Yesterday, Meta announced that it has chosen Safaricom as its landing partner for a new submarine cable connecting Kenya and Oman. The deal was signed through Meta’s subsidiary Edge Network Services Limited, marking Meta’s second major undersea cable investment in Kenya.
Safaricom has long dominated Kenya’s mobile voice, data and mobile money markets. Yet, as competition intensifies and growth slows in its traditional segments, the company has been actively repositioning itself as a full-fledged technology company. Its Vision 2030 strategy is built around this transformation and the Meta partnership fits squarely within that vision.
By becoming a landing partner for a global submarine cable, Safaricom is not just providing connectivity anymore, it is helping shape how that connectivity reaches businesses, data centers and eventually end users. This strengthens Safaricom’s hand in enterprise cloud, data hosting and edge computing.
The new cable means much more than faster internet speeds for Kenya.

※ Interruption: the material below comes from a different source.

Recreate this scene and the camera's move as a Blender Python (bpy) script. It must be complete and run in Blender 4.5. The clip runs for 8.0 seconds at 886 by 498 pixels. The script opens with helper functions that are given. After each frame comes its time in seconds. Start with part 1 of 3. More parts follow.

With the country’s growing reliance on cloud services, streaming platforms and digital payments, demand for high-capacity, low-latency connectivity has never been higher.
A new international cable adds redundancy, reducing the impact of outages such as those recently caused by Red Sea cable disruptions, and increases Kenya’s ability to host and process large volumes of data locally. That’s good news for cloud providers, data center operators and even local startups building AI or fintech solutions that require stable, high-speed connectivity.
What is in It for Meta
Meta’s global platforms, including Facebook, WhatsApp, and Instagram, rely heavily on fast and reliable data routes. Improved network performance means better user experience and lower delivery costs for Meta’s services.
The move also aligns with Meta’s long-term strategy to build and control parts of the internet infrastructure powering its apps, AI workloads and future metaverse applications.